Greece takes flak over new legislation disclaiming Turkish minority's religious leaders
Legislation ignores Greece's international obligations, says organization of country’s 150,000-strong Muslim Turkish minority
Greece has faced stiff criticism over new legislation on the religious leaders of its Muslim Turkish population that came into force on Tuesday.
The minority has said they were not consulted during the planning phase of the legislation, which allows the appointment of religious leaders, also known as muftis, by Greek authorities -- something the minority in the Western Thrace region calls "unacceptable," as it ignores the Turkish minority's right under the treaty to elect their own mufti.
Members of the minority have said the legislation fails to meet their demands, particularly on their autonomous election of their own religious leaders, as provisioned by international law and treaties.
Greece's Western Thrace region -- in the country’s northeast, near the Turkish border -- is home to a substantial, long-established Muslim Turkish minority numbering around 150,000, especially in population centers such as Xanthi (Iskece).
In violation of a series of international and bilateral agreements, including the 1923 Treaty of Lausanne that established the minority's religious autonomy, Greece has been accused of aiming to turn locally elected muftis into Greek state officials via the new measures.
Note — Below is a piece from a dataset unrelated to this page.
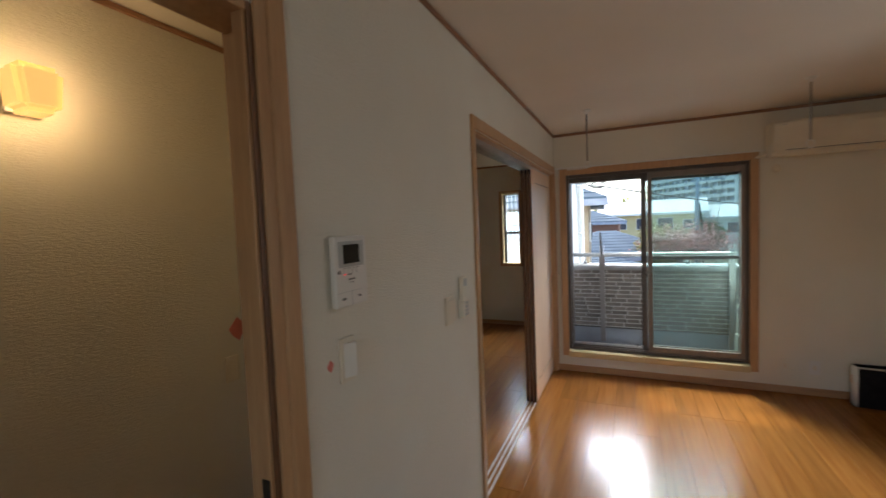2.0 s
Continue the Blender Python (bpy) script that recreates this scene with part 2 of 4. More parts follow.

According to the legislation, the muftis would be turned into bureaucrats of the Greek Ministry of Education and Religious Affairs, appointed by a ministerial committee instead of the related bodies of the minority.
The Western Thrace Turkish Minority Consultation Council, one of the minority's oldest and most prominent associations, stressed that the new legislation ignored the Treaty of Lausanne and has rejected what it called anti-democratic legislation that is far from being constructive.
In Xanthi, the office of the elected local mufti said the legislation was part of Greece's efforts to undermine the Turkish minority's rights and freedoms.
For its part, the Turkish Foreign Ministry has criticized Greece for denying recognition to the minority's elected muftis, and called this "unacceptable."
"Greece once again violated the rights and freedoms of the Turkish Minority in Western Thrace, guaranteed by international agreements, particularly the Lausanne Peace Treaty, through an act that it has enacted recently regarding the Muftis in Western Thrace," it said in a statement on Thursday.
Decades-long struggle for rights
The rights of the Turks of Western Thrace were guaranteed under the Treaty of Lausanne, but since then the situation has steadily deteriorated.
After a Greek junta came to power in 1967, the Turks of Western Thrace started to face harsher persecution and rights abuses by the Greek state, often in blatant violation of European court rulings.
The Turkish minority in Greece continues to face problems exercising its collective and civil rights and education rights, including Greek authorities banning the word "Turkish" in the names of associations, shuttering Turkish schools, and trying to block the Turkish community from electing its own muftis.